### What you need to do
Copy out all the lines exactly. Omit pictures.
━━━━━━━━━━━━━━━━━━━━━━━━━━━━━━
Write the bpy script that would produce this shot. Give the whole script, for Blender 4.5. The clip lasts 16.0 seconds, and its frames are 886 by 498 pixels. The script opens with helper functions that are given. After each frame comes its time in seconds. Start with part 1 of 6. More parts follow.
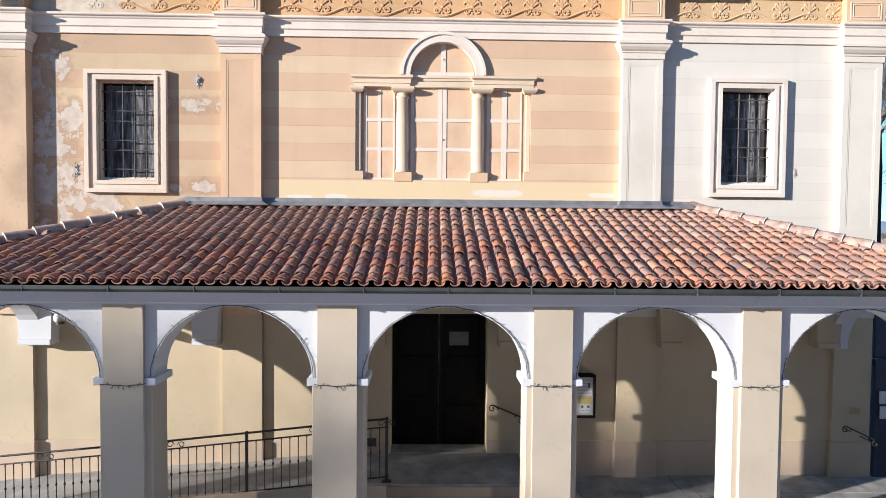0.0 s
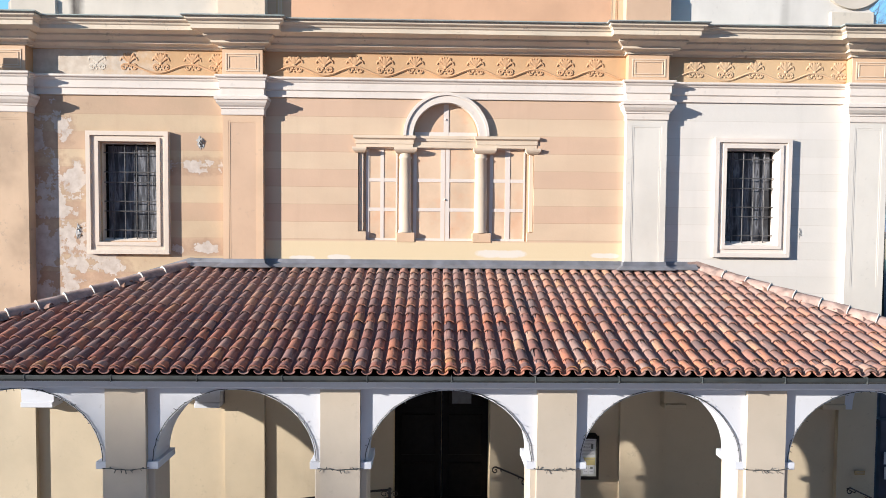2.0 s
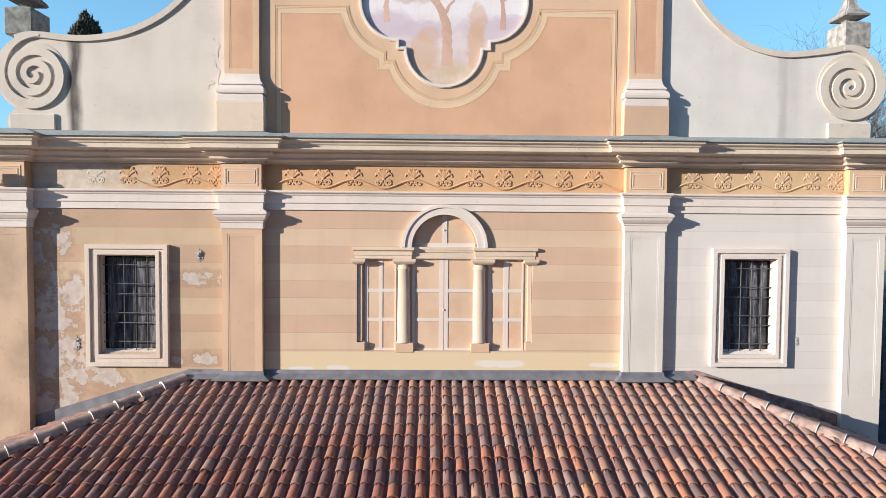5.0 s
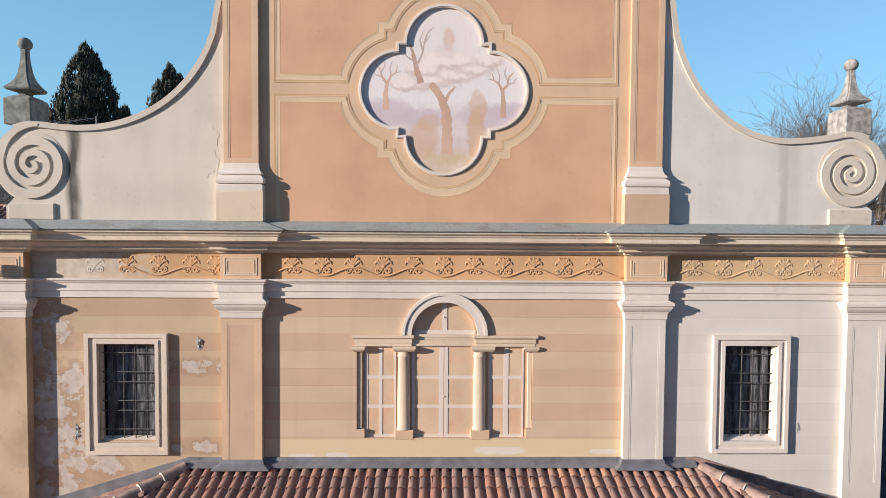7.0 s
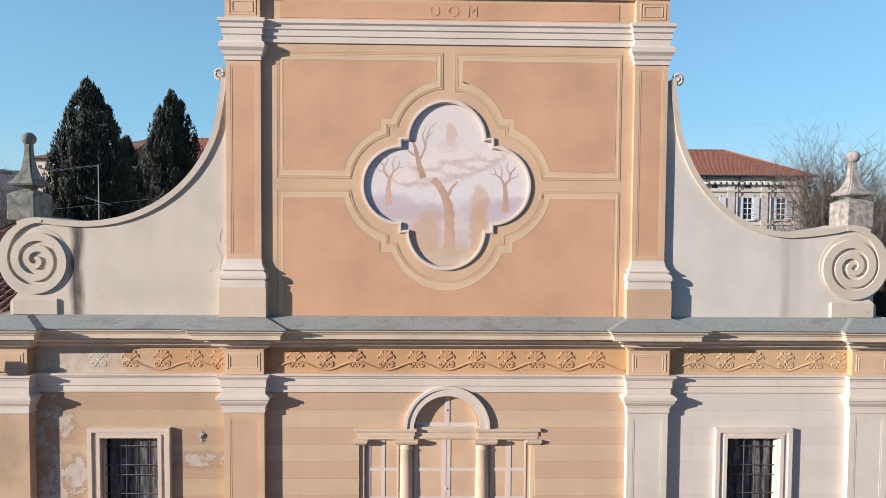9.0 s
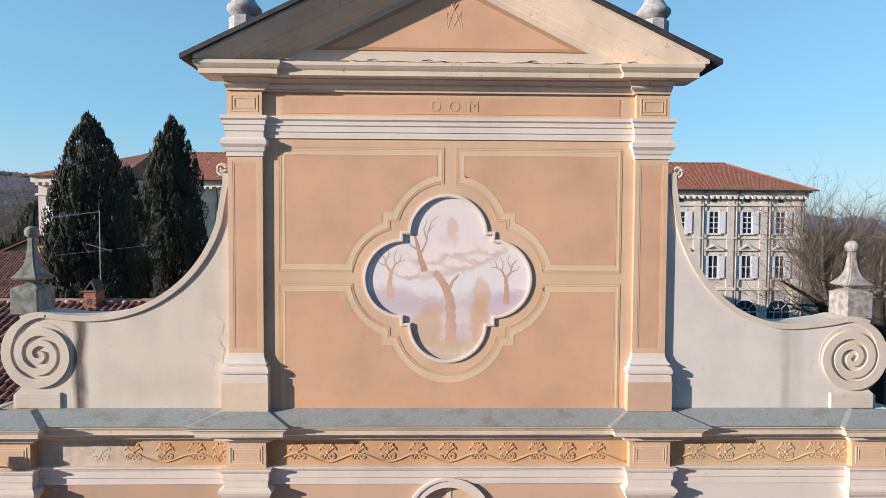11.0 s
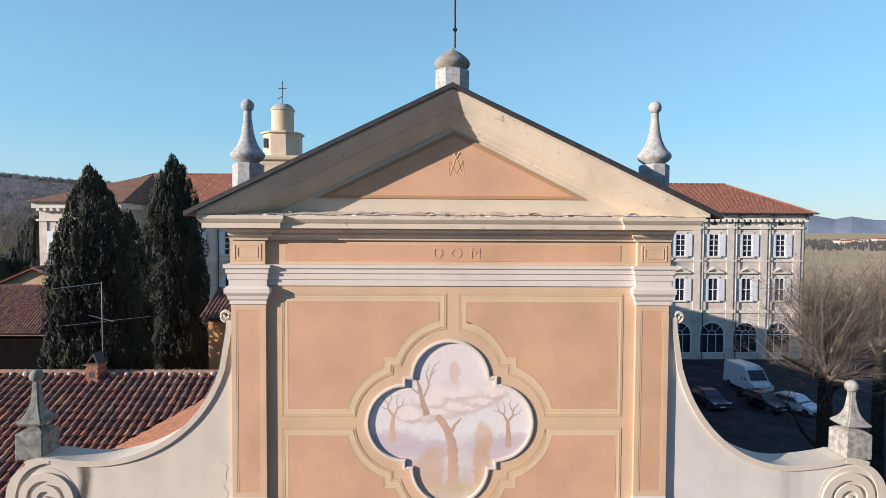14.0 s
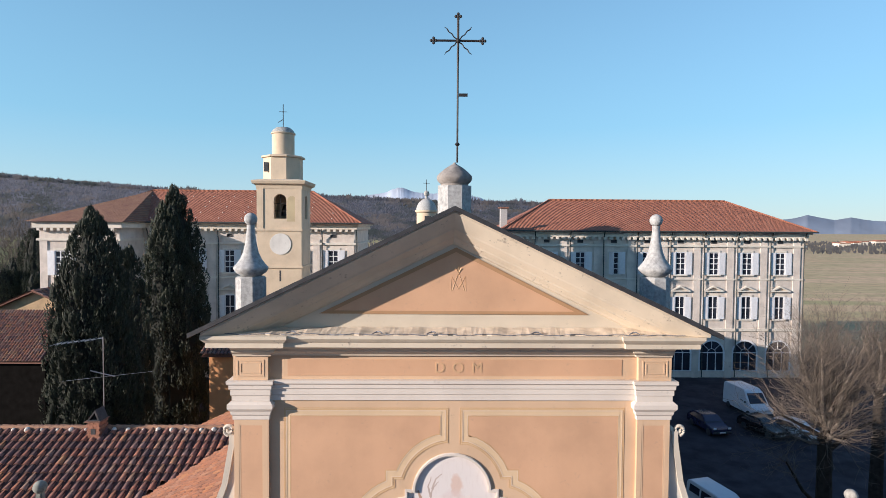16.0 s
━━━━━━━━━━━━━━━━━━━━━━━━━━━━━━
### Finished task
Write the bpy script that would produce this shot. Give the whole script, for Blender 4.5. The clip lasts 16.0 seconds, and its frames are 886 by 498 pixels. The script opens with helper functions that are given. After each frame comes its time in seconds. Start with part 1 of 6. More parts follow.
0.0 s
2.0 s
5.0 s
7.0 s
9.0 s
11.0 s
14.0 s
16.0 s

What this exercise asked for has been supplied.